‘I feel that all the potential that I had has just been torn up and thrown away, that I’ll never get that back’, Stacey told the Commissioner. ‘I have one great big jigsaw puzzle to put together and I have these pieces that are missing – and you can’t find ‘em and you can’t get ‘em back.’
When Stacey was eight, she and her siblings were taken from their mother who was having trouble coping with depression after a marriage break-up. Stacey became a ward of the state, under the supervision of the NSW Department of Community Services (DOCS).
‘What I can’t understand is, I was removed from my mother’s care for incompetent guardianship – and placed into another incompetent guardianship. Why?’
Stacey suffered numerous instances of sexual abuse while in DOCS' care through the 1980s. At her very first placement in a children’s home in Sydney, Stacey remembers an older woman who slept in the same room as her and would appear by her bed in the middle of the night.
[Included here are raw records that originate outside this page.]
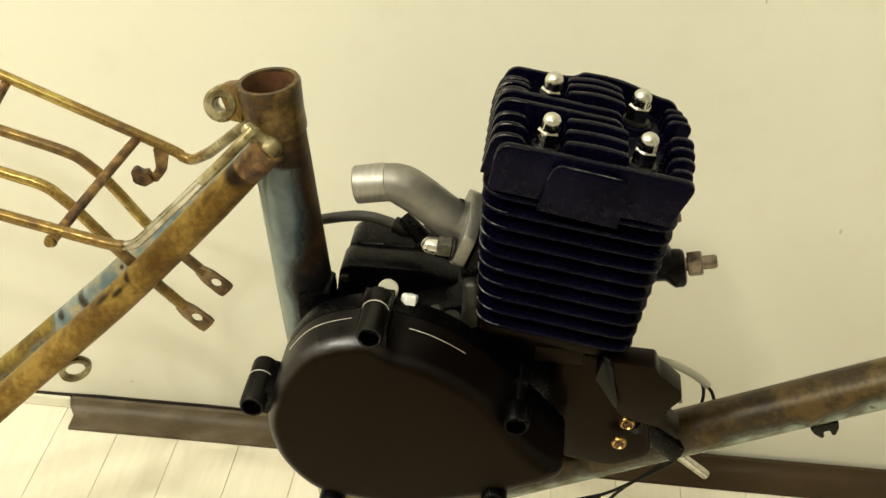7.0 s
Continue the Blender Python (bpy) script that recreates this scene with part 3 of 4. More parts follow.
for side in (-1, 1):
    part("chain_stay", rod([(-0.055, Y + side * 0.018, 0.018), (-0.16, Y + side * 0.014, 0.0088), (-0.30, Y + side * 0.020, 0.0088), (-0.445, Y + side * 0.052, 0.012)], 0.0085, 8, 16), FRAME_PLAIN, bike)
    part("dropout", prism(rounded([(-0.462, 0.001), (-0.432, 0.001), (-0.430, 0.022), (-0.448, 0.030), (-0.466, 0.020)], 0.004), Y + side * 0.052 - 0.002, Y + side * 0.052 + 0.002, 0.0005), FRAME_RUST, bike)


part("rear_bracket", prism(rounded([(-0.262, 0.008), (-0.200, 0.008), (-0.198, 0.0215), (-0.262, 0.0235)], 0.0015), 0.690, 0.704, 0.0015), STAY_PLATE, bike, "rusty bracket plate above the chain stay")


def cable_guide(at, way):
    """A small black double hook under a tube."""
    w = Vector(way).normalized()
    outline = rounded([(-0.0078, 0), (0.0078, 0), (0.0070, -0.0045), (0.0042, -0.0088), (0.0022, -0.0088), (0.0016, -0.0048), (-0.0016, -0.0048), (-0.0022, -0.0088), (-0.0042, -0.0088), (-0.0072, -0.004)], 0.0008, 2)
    bm = prism(outline, -0.004, 0.004, 0.0006)
    return moved(bm, Matrix.Translation(at) @ Euler((0, -math.atan2(w.z, w.x), 0)).to_matrix().to_4x4())


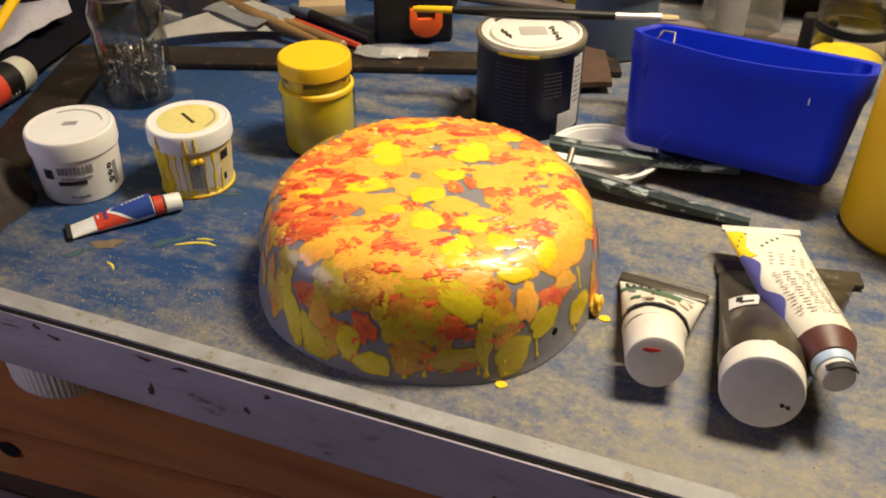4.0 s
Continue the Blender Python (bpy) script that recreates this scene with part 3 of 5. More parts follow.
WALL_BURNT = (
    (45, -161, 20, 14, 25), (25, -129, 19, 9, 23), (87, -95, 10, 12, 36), (-6, -117, 15, 9, 15), (6, -131, 15, 7, 18), (49, -112, 10, 6, 30),
    (171, -8, 11, 17, 60), (109, -117, 8, 7, 37), (-26, -159, 16, 7, 12))
WALL_RED = (
    (67, -130, 12, 9, 33), (48, -119, 6, 3, 29), (127, -65, 17, 10, 55), (3, -152, 9, 13, 18), (-51, -132, 8, 9, 3), (138, 12, 6, 10, 65),
    (23, -126, 9, 4, 22), (83, -96, 6, 8, 35), (95, -124, 7, 3, 36), (82, -126, 8, 4, 34))
WALL_ORANGE = (
    (107, -86, 9, 14, 37), (129, -50, 13, 6, 45), (29, -97, 11, 6, 26), (-37, -147, 11, 12, 8))


def strokes(rows, material, rough, thick, relief=1.0, grow=1.0):
    for x, y, a, b, turn in rows:
        dab(x / 1000, y / 1000, grow * a / 1000, grow * b / 1000, turn, material, rough=rough, thick=thick, relief=relief)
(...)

‘She’d touch me inappropriately, and get me to touch her inappropriately.’
Stacey remembers drawing a picture of a naked woman on a chalkboard at the home in an attempt to communicate with other staff, but the picture was removed and Stacey was not asked any questions about it. The abuse continued.
Work cubicles were partitioned with screens in the suburban DOCS office where Stacey spent many hours of her childhood waiting for placement into foster care or a group home. She was abused several times in one of these cubicles by a district officer. He would place his hand inside her clothes. Stacey was forced to touch him too.
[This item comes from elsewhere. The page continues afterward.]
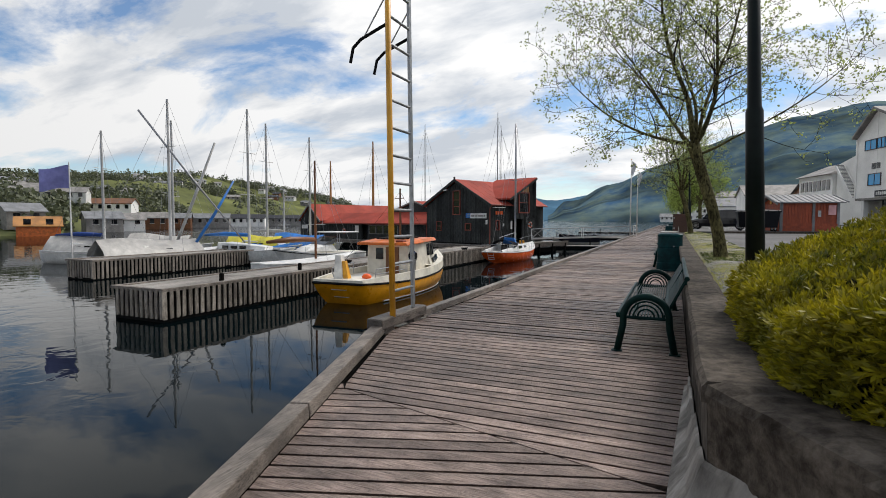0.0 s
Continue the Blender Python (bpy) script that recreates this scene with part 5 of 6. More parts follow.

Stacey remembers gazing at the swimming pool across the road and wishing she could be there. She believes ‘allowing that little bit of interference’ was required before she was allowed to go to the pool. She did not report the abuse. ‘I’m a child. Ten years old … Who do you tell? I didn’t have my parents.’
A couple who ran a children’s home in Sydney’s west told Stacey they would like to adopt her and her brother. While Stacey was staying with relatives of the couple she was abused at least three times by the man, who said he would like to become her father. The adoption did not proceed.
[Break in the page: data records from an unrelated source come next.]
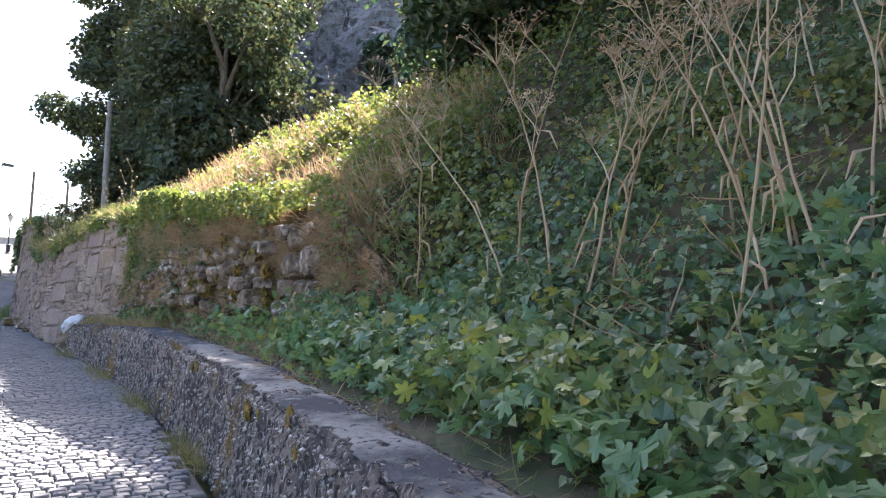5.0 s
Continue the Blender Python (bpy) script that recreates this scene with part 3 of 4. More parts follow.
def verge_points(n):
    s = RNG.uniform(-4, 23.5, n)
    k = fbm(s * 1.2, s * 0, 1.0, 5.0) > 0.0
    s = s[k]
    x, y = place(s, front_v(s) - 0.12 - 0.22 * RNG.random(len(s)) ** 2)
    return np.stack([x, y, road_z(x, y) - 0.02], axis=-1)


def far_verge(n):
    u = RNG.uniform(0, 8, n)
    x, y, z = wall_beyond(u, u * 0)
    return np.stack([x - 0.02 - 0.08 * RNG.random(n), y - 0.02 - 0.16 * RNG.random(n), z + 0.17], axis=-1)


tuft_row("straw_tuft", 5200, "long pale dry grass on the sunlit crest", M_STRAW, ridge_points, 0.38, (-0.25, -0.35, 0.9))
tuft_row("straw_tuft", 6500, "dry grass hanging over the stone face", M_STRAW, lip_points, 0.26, (0, -0.55, -0.2))
tuft_row("grass_tuft", 5200, "green grass hanging over the ashlar wall", L_GRASS, ashlar_lip, 0.30, (0.0, -0.45, 0.55))
tuft_row("straw_tuft", 46000, "withered brown grass on the earth face", M_STRAW, face_points, 0.13, (0, -0.5, -0.1))
tuft_row("grass_tuft", 7500, "weeds and grass along the foot of the low wall", L_GRASS, verge_points, 0.15, (0, -0.2, 0.8))
tuft_row("grass_tuft", 5200, "weeds along the foot of the far wall", L_BANK, far_verge, 0.20, (0, -0.3, 0.9))


def end_ledge(n):
    s = RNG.uniform(18.5, 24.2, n)
    lo, hi = front_v(s) + 0.2, np.minimum(0.75, 0.12 - 0.30 * (s - 22))
    v = lo + (hi - lo) * RNG.random(n)
    x, y = place(s, v)
    return np.stack([x, y, ledge_z(s, v) - 0.02 - 0.10 * np.clip((s - 22) / 2, 0, 1)], axis=-1)


tuft_row("straw_tuft", 7000, "dry grass and litter on the crumbled end of the wall", M_STRAW, end_ledge, 0.14, (0, -0.3, 0.5))
tuft_row("grass_tuft", 3000, "green grass on the crumbled end of the wall", L_GRASS, end_ledge, 0.18, (0, -0.2, 0.9))


def hanging(n, u0, u1, drop, out):
    u = RNG.uniform(u0, u1, n)
    k = RNG.random(n)
    keep = fbm(u * 1.7, k * 2, 1.0, 2.0) > -0.02
    u, k = u[keep], k[keep]
    off = out * RNG.random(len(u)) - 0.35 * (1 - k)
    z = ashlar_top(u) + 0.28 * RNG.random(len(u)) - drop * k ** 2
    return np.stack([MAX + MUX * u + MNX * off, MAY + MUY * u + MNY * off, z], axis=-1)


def hang_leaves(name, pos, size, mat, label):
    ob = scatter(name, pos, np.tile([0.0, -0.7, 0.6], (len(pos), 1)), size * (0.5 + RNG.random(len(pos))), LEAF_IVY, mat, spread=0.7)
    return tagged(ob, label, "undergrowth", kind="stuff")


hang_leaves("bramble", hanging(11000, 0.2, 5.4, 0.26, 0.16), 0.062, L_RIDGE, "bramble tumbling over the wall's top in the sunlit leaf tone")
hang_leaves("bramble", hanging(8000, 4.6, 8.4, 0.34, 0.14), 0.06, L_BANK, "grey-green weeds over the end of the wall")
# bramble over the field-stone face and in the corner beside the ashlar
HN = 13000
hs_ = 13.6 + 8.9 * RNG.random(HN) ** 0.55
hk = RNG.random(HN)
drop = np.interp(hs_, [13, 16, 20.3, 21.4, 22.6], [0.1, 0.15, 0.6, 1.4, 1.7]) * (0.55 + 1.0 * fbm(hs_ * 1.9, hs_ * 0, 1.0, 2.0))
hx, hy, hz = recess(hs_, hs_ * 0 + 1.0)
hpos = np.stack([hx - 0.10 - 0.14 * RNG.random(HN), hy - 0.22 * RNG.random(HN), hz + 0.30 - hk ** 1.4 * (drop + 0.3)], axis=-1)
hang_leaves("bramble", hpos, 0.055, L_RIDGE, "bramble hanging over the stone face")
fx = RNG.random(16000)
fu, fw = 13.5 + 9.1 * fx ** 0.6, RNG.random(16000)
ok = fbm(fu * 1.5, fw * 3.5, 1.0, 14.0) > np.where(fu > 18.5, -0.12, 0.15)
rx, ry, rz = recess(fu[ok], fw[ok])
hang_leaves("weed", np.stack([rx - 0.04, ry - 0.08, rz], axis=-1), 0.045, L_BANK, "small weeds rooted in the earth face")
# climbing weeds at the near end of the far wall
wu, ww = RNG.uniform(0.2, 9, 9000), RNG.random(9000) ** 0.6
keep = (fbm(wu * 0.9, ww * 3, 1.0, 4.0) + 0.9 * ww > 0.62) & (ww > 0.45)
wx, wy, wz = wall_beyond(wu[keep], ww[keep])
hang_leaves("ivy", np.stack([wx - 0.06, wy - 0.1, wz], axis=-1), 0.09, L_BANK, "ivy and fern on the far wall")

# ---- single plants ----


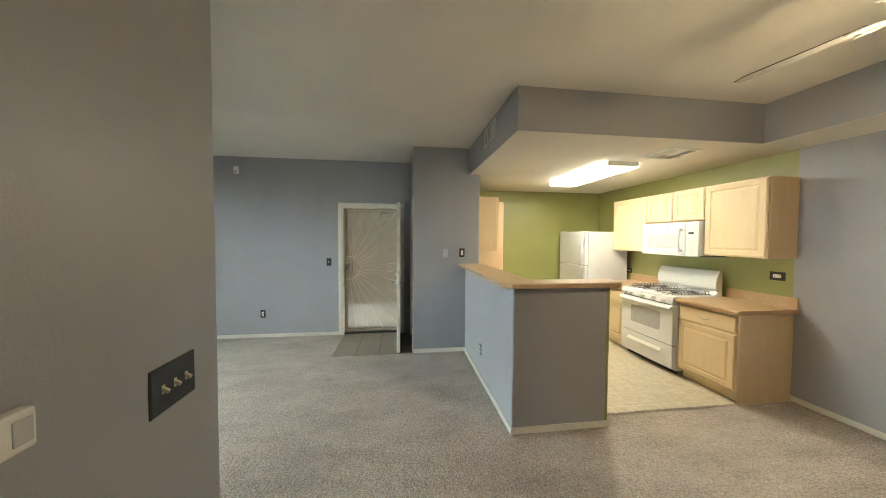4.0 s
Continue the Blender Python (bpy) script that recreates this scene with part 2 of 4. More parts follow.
BURNER = plain("used_burner_cap", (0.10, 0.085, 0.08), 0.55, 0.4, vary=0.35, scale=60)
BRONZE = plain("dark_bronze_aluminium", (0.035, 0.032, 0.030), 0.42, 0.6)
STEEL_X, STEEL_Y = steel("brushed_steel_across", (0.54, 0.54, 0.535), 0.50, "x"), steel("brushed_steel_along", (0.55, 0.55, 0.53), 0.57, "y")
NICKEL = plain("brushed_nickel", (0.52, 0.51, 0.49), 0.30, 1.0, vary=0.04, scale=30.0)
CHROME = plain("chrome", (0.75, 0.75, 0.76), 0.10, 1.0, vary=0.02)
BRASS = plain("worn_brass", (0.66, 0.50, 0.25), 0.28, 1.0, vary=0.1)
OVENGLASS = plain("grey_dotted_oven_glass", (0.45, 0.46, 0.47), 0.14, vary=0.05)
MWGLASS = plain("pale_grey_window", (0.44, 0.46, 0.47), 0.12, vary=0.03)
DARKHOLE = plain("dark_opening", (0.02, 0.02, 0.02), 0.5)
RUBBER = plain("black_rubber", (0.02, 0.02, 0.022), 0.6)
GLASS = clear_glass("door_glass")
LAMPGLOW = glow("fluorescent_lens", (0.985, 0.97, 0.93), 16.8)
LAMPSIDE = glow("fluorescent_side", (0.985, 0.97, 0.93), 6.6)
GLOBEGLOW = glow("frosted_globe", (1.0, 0.81, 0.565), 59.0)
GLOBESHOULDER = glow("frosted_globe_shoulder", (1.0, 0.81, 0.565), 9.0)
FANWHITE = plain("white_fan_enamel", (0.76, 0.745, 0.71), 0.35, vary=0.03)
BLIND = plain("cream_vinyl_blind", (0.74, 0.73, 0.67), 0.5, vary=0.04)
STUCCO = plain("tan_stucco", (0.43, 0.34, 0.29), 0.9, vary=0.08, scale=9.0, grain=0.003)
WALKSTUCCO = plain("yellow_tan_stucco", (0.50, 0.405, 0.275), 0.9, vary=0.08, scale=9.0, grain=0.003)
CONCRETE = plain("pale_concrete", (0.68, 0.68, 0.67), 0.85, vary=0.10, scale=4.0, grain=0.001)
TAUPE = plain("taupe_door_paint", (0.40, 0.31, 0.315), 0.8, spec=0.15, vary=0.05)
SCREEN = screen_mesh("perforated_screen")
TAUPEMETAL = plain("taupe_steel", (0.30, 0.245, 0.20), 0.4, 0.2)
RAIL = plain("brown_rail_paint", (0.10, 0.075, 0.065), 0.5)
BARK = plain("grey_brown_bark", (0.46, 0.395, 0.37), 0.95, vary=0.35, scale=14.0, grain=0.02)
HEDGE = foliage("hedge_leaf", (0.11, 0.18, 0.09), (0.24, 0.34, 0.18))
FROND = foliage("cycad_frond", (0.08, 0.18, 0.075), (0.17, 0.33, 0.13))
FARLEAF = foliage("far_leaf", (0.06, 0.10, 0.045), (0.14, 0.19, 0.09))
EARTH = plain("dry_earth", (0.38, 0.33, 0.26), 0.95, vary=0.2, scale=2.0, grain=0.01)
ROOMWALL = plain("pale_bedroom_paint", (0.66, 0.67, 0.70), 0.6)

# ---- geometry helpers ----


def link_mesh(name, bm, material, smooth=False):
    me = bpy.data.meshes.new(name)
    bm.to_mesh(me)
    bm.free()
    if material:
        me.materials.append(material)
    if smooth:
        for p in me.polygons:
            p.use_smooth = True
    return me


def part(name, bm, material, parent, label="", smooth=False):
    ob = new(name, link_mesh(name, bm, material, smooth))
    ob.parent = parent
    return tagged(ob, label) if label else ob


def thing(name, at, rz, label, category, group=""):
    ob = new(name)
    ob.empty_display_size = 0.1
    ob.matrix_world = pose(*at, 0, 0, rz)
    return tagged(ob, label, category, group)


def single(name, bm, material, label, category, group="", kind="", smooth=False, at=None):
    ob = new(name, link_mesh(name, bm, material, smooth))
    if at:
        ob.matrix_world = at
    return tagged(ob, label, category, group, kind)


def box(x0, x1, y0, y1, z0, z1, bevel=0.0, segments=2):
    bm = bmesh.new()
    bmesh.ops.create_cube(bm, size=1.0, matrix=Matrix.LocRotScale(((x0 + x1) / 2, (y0 + y1) / 2, (z0 + z1) / 2), None, (abs(x1 - x0), abs(y1 - y0), abs(z1 - z0))))
    if bevel:
        bmesh.ops.bevel(bm, geom=bm.edges[:], offset=bevel, segments=segments, profile=0.5, affect="EDGES")
    return bm


def join(*bms):
    """All the pieces in one bmesh."""
    out = bms[0]
    for b in bms[1:]:
        me = bpy.data.meshes.new("piece")
        b.to_mesh(me)
        b.free()
        out.from_mesh(me)
        bpy.data.meshes.remove(me)
    return out


def moved(bm, m):
    bmesh.ops.transform(bm, matrix=m, verts=bm.verts[:])
    return bm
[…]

Stacey attended a YMCA camp while living in one of the group homes DOCS had found for her. There was a disco at the camp one night. Stacey allowed herself to be escorted back to her cabin by a male she remembers only as ‘Towel Man’.
‘I shouldn’t have gone with him. I didn’t know what I was getting in to.’ The man raped Stacey on her bed in the cabin. Again Stacey felt there was no one she could turn to. ‘Some kind of fear had come over me. I don’t know what he said to me. There was something pretty bad there in the cabin before I could go.’
Stacey believes her life has been blighted by the repeated abuse. ‘I was pretty much switched on early, sexually.’ She gave birth to her first child in her mid teens. ‘I just thought that having a child of my own was something that no one could take away from me.’
Stacey feels abandoned and has trust issues with people and authority. She has resorted to alcohol and drugs, and has found herself in abusive relationships. ‘There are underlying issues to why I have taken those things that I never meant to take. I never meant to do, and I never meant to throw my life away too.’
Stacey is still furious with DOCS. ‘I wasn’t being abused at home … When you get to a point where you’re taken from home and thrown in with sex offenders – that’s just going from one incompetency into another incompetency.’ Stacey believes there is much more that can be done to help families before children are removed.
Stacey has been to counselling, and has tried to face what has happened to her and find some forgiveness. ‘It’s been a hard thing for me to do, especially to forgive the government.’
The Bible and a new commitment to Christ are helping Stacey now. She has given up drugs and alcohol. ‘I believe that I had to go through such a big thing to get to … my spiritual creator.’ She credits religion with helping her eldest child finish school and find satisfying work. Stacey believes the Bible has shown her what she needs to turn her life around.
‘It’s got principles, it’s got morals that these departments don’t have. It’s got truth and honesty and integrity, and it’s got morals of compassion and empathy. I’ve needed to learn patience and I’ve needed to learn to endure and to suffer many sufferings to get where I’ve got.’
‘I’ve had to learn to forgive my perpetrators, I’ve had to learn to forgive the government, but the hardest thing is I can’t forgive myself.’